Au rythme du cœur qui bat et se débat

Un coup de cœur du Carnet

Ariane LE FORT, Quand les gens dorment, ONLIT, 2022, 186 p., 18 €, ISBN : 9782875601513

le fort quand les gens dormentOn prend l’histoire en cours – l’histoire d’un amour. Janet retrouve Pierre chez lui, dans un immeuble bruxellois promis à la démolition – avec vue sur la cathédrale. Janet : 57 ans, « quelque chose de Barbara », travaille dans une clinique de la douleur, « avec pour mission de la réorganiser de A à Z ». Pierre : « Max von Sydow en plus chevelu », réalisateur en vue, jusqu’à ce que. Sa fille, renversée par un tram. Décédée. Lui, plus mort que vif, depuis. « Plus personne ne le reconnaissait, on ne le regardait plus, il n’avait pas fallu cinq ans ». Ils sont chacun d’un autre côté de la vie, de la mort, Janet et Pierre ; et ça, davantage que la différence d’âge (il est plus âgé de quinze ans), va entraver l’histoire. Le désir. Va faire qu’« ils ne vivraient sans doute jamais ensemble et mourraient chacun chez soi le soir venu ».

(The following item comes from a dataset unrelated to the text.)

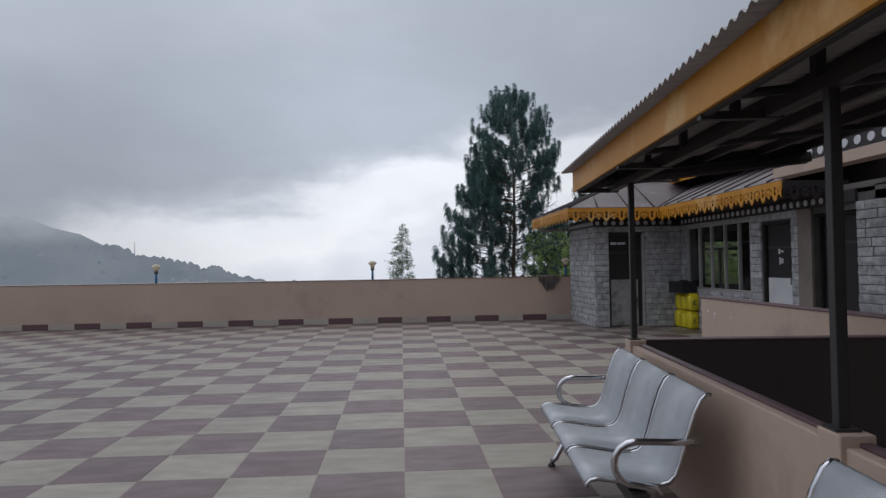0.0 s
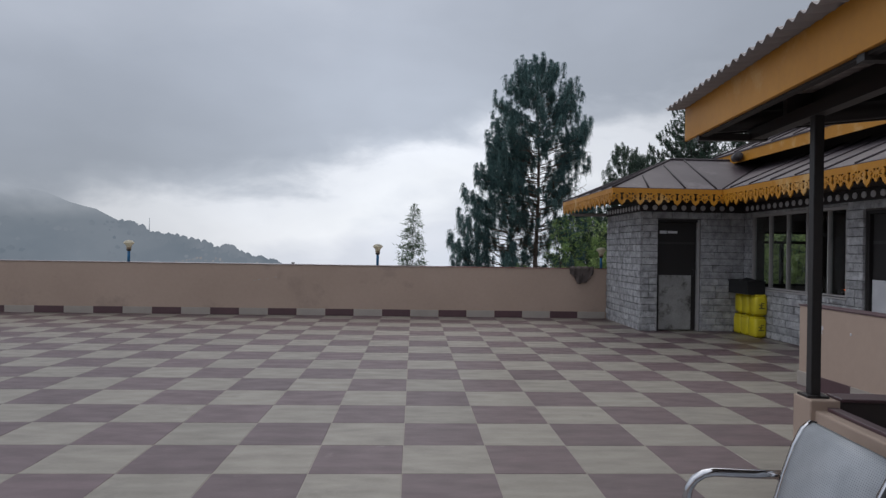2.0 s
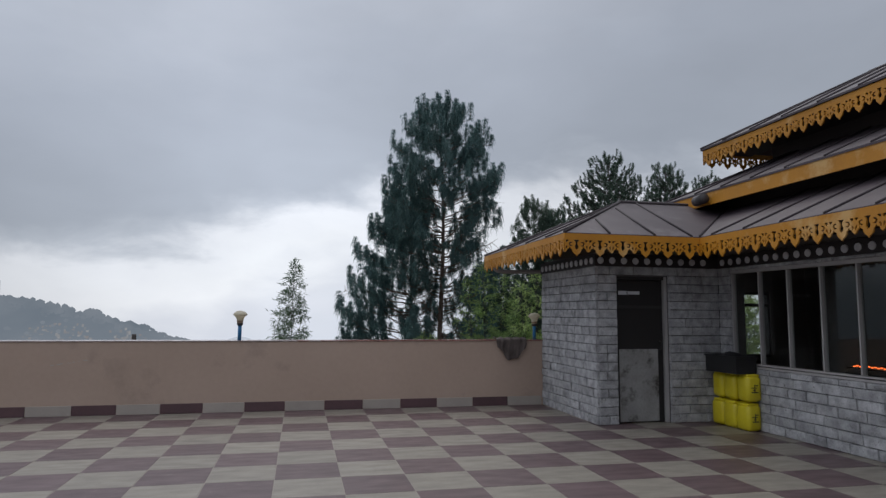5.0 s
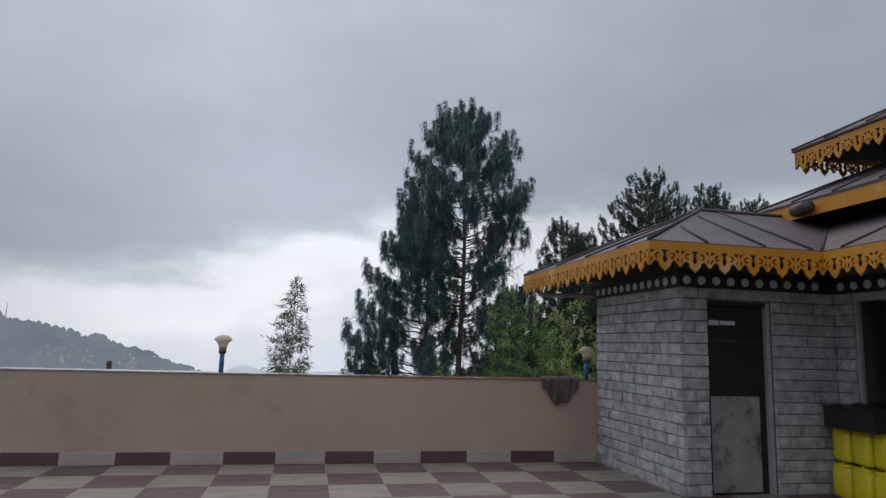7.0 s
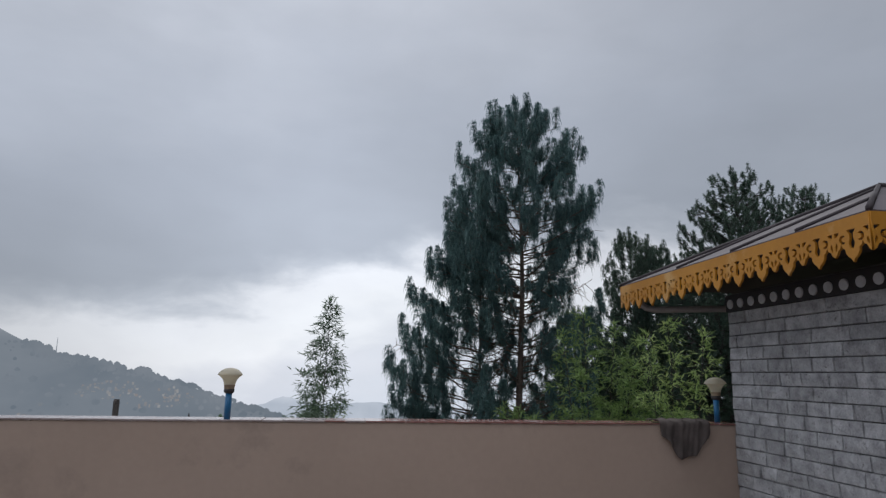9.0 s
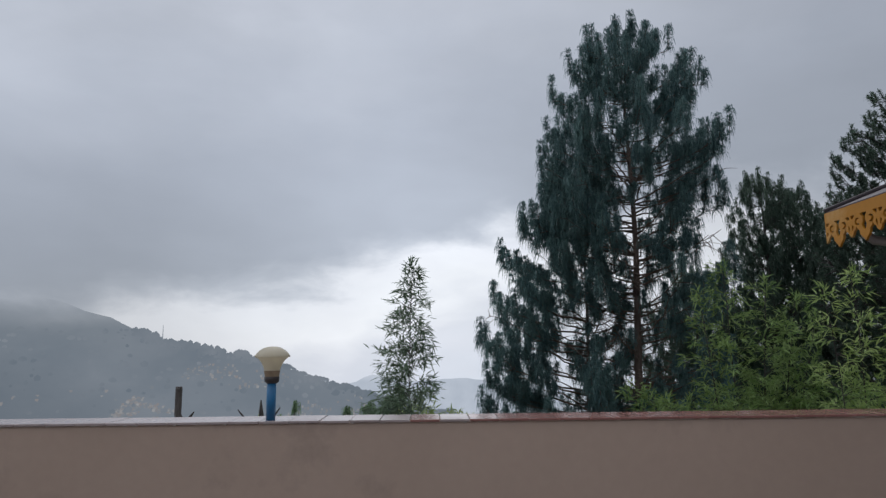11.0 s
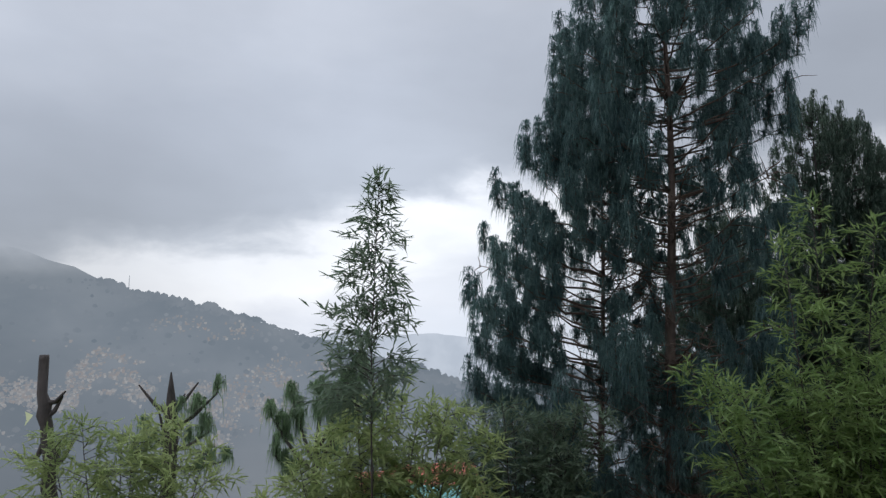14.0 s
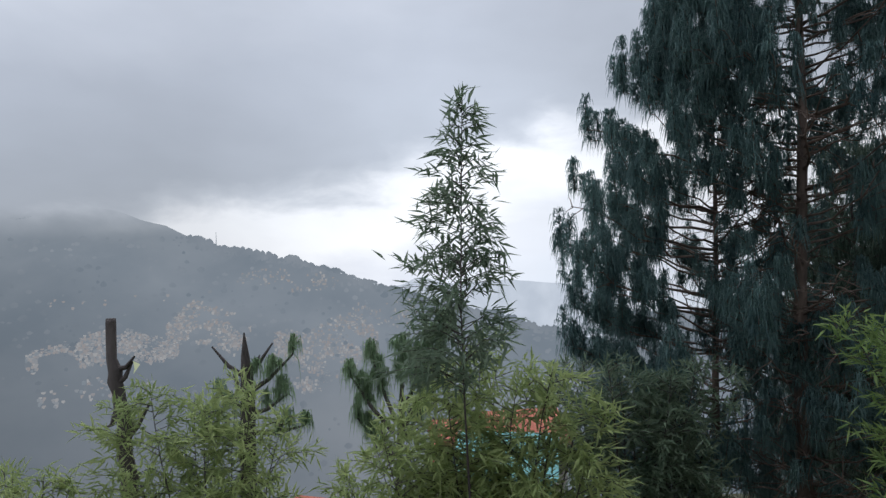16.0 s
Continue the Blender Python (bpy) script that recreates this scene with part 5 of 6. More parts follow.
def needles(points, heads, per, length, width, hang, rng, spread=0.55):
    """Long drooping needles round twig points: numpy arrays of verts and triangles, three to a needle."""
    P = np.repeat(np.array(points, dtype=float), per, 0)
    D = np.repeat(np.array(heads, dtype=float), per, 0)
    n = len(P)
    dirs = D + rng.normal(0, spread, (n, 3))
    dirs /= np.linalg.norm(dirs, axis=1)[:, None] + 1e-9
    L = length * rng.uniform(0.6, 1.15, n)[:, None]
    P = P + rng.normal(0, 0.010, (n, 3))
    mid = P + dirs * L * 0.38
    mid[:, 2] -= hang * 0.06 * L[:, 0]
    tip = mid + dirs * L * 0.20 * (1.3 - 0.5 * hang)
    tip[:, 2] -= hang * 0.55 * L[:, 0]
    s = rng.normal(0, 1, (n, 3))
    s[:, 2] *= 0.3
    s /= np.linalg.norm(s, axis=1)[:, None]
    s *= width / 2
    V = np.stack([P - s, P + s, mid + s, mid - s, tip], 1).reshape(-1, 3)
    b = (np.arange(n) * 5)[:, None]
    F = np.concatenate([b + np.array([0, 1, 2]), b + np.array([0, 2, 3]), b + np.array([3, 2, 4])], 1).reshape(-1, 3)
    return V, F


def triangles(name, V, F, material, parent, label=""):
    """A mesh straight from arrays of points and triangles."""
    me = bpy.data.meshes.new(name)
    me.vertices.add(len(V))
    me.vertices.foreach_set("co", np.ascontiguousarray(V, dtype=np.float32).ravel())
    me.loops.add(len(F) * 3)
    me.loops.foreach_set("vertex_index", np.ascontiguousarray(F, dtype=np.int32).ravel())
    me.polygons.add(len(F))
    me.polygons.foreach_set("loop_start", np.arange(0, len(F) * 3, 3, dtype=np.int32))
    me.update(calc_edges=True)
    me.materials.append(material)
    ob = new(name, me)
    ob.parent = parent
    if label:
        ob["label"] = label
    return ob


def radius_at(profile, z):
    for (za, ra), (zb, rb) in zip(profile, profile[1:]):
        if za <= z <= zb:
            return ra + (rb - ra) * (z - za) / (zb - za)
    return 0.0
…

On le sait depuis L’eau froide efface les rêves (1989), Ariane Le Fort écrit de là où cela se soustrait à notre volonté, à notre maîtrise, à notre mainmise – et, avec son écriture filet à papillons, elle saisit : ce qui naît, vit & survit, meurt aussi. Ce qui jouit & peine à plaisir. Va, vient & se retire. Revient ? L’amour. Toujours.

Cette remontée depuis le derme de l’amour jusqu’à l’épiderme de la page engendre une douceur si douce, une douceur qui nous fait du bien, cette douceur que l’on aime retrouver dans tous ses romans, alors que. Jamais elle n’efface les aspérités. Elle ose tout affronter, tout ramasser dans ses phrases : les fantasmagories, les moments d’abandon et les retours sur terre. Même les pensées les plus égoïstes (« Elle l’aimait fort aussi même si parfois elle souhaitait qu’il meure vite, qu’il n’attende pas dix ou quinze ans. Inutile de se taper la débâcle »).

Quand les gens dorment, le premier livre d’Ariane Lefort à être publié aux éditions ONLiT, est le roman d’un amour qui n’est pas le premier et peut-être pas le dernier. On lit le point de vue de Janet. Sa manière de perce-voir (par l’œil, les sens, l’esprit et les mots), sa façon de vivre l’histoire sont indéfectiblement liées à son passé (un viol à la sortie de l’adolescence enfoui dans le silence), à son présent (son fils s’est enfui par amour en Amérique du Sud et donne si peu de ses nouvelles), à la vie matérielle (la chaudière de l’appartement de Pierre tombe en panne et tout va se mettre à refroidir, les jours sont comptés ; le feu dans la cheminée de son appartement déborde de l’âtre et l’odeur de brûlé se répand sur tout, sur leur amour aussi). Ajoutons à cela l’épidémie de Covid-19 qui s’en mêle. Et Pierre qui ne veut, qui ne peut, qui ne fait que dormir. Si tout cela empêche l’amour de filer droit, il y a aussi ce qui le renforce : les bonheurs et les plaisirs sensuels, de la peau, du vin partagé, de la présence de l’autre. Le sourire. La beauté du monde. La nature qui renaît. Ariane Le Fort nous les donne en pleins, en déliés, en partage ; et nous transmet l’envie de vivre. D’aimer. Comme dans une chanson de variété. Mais sans nous en cacher les bassesses et les détresses. Comme dans un vrai et bon roman au plus proche du réel.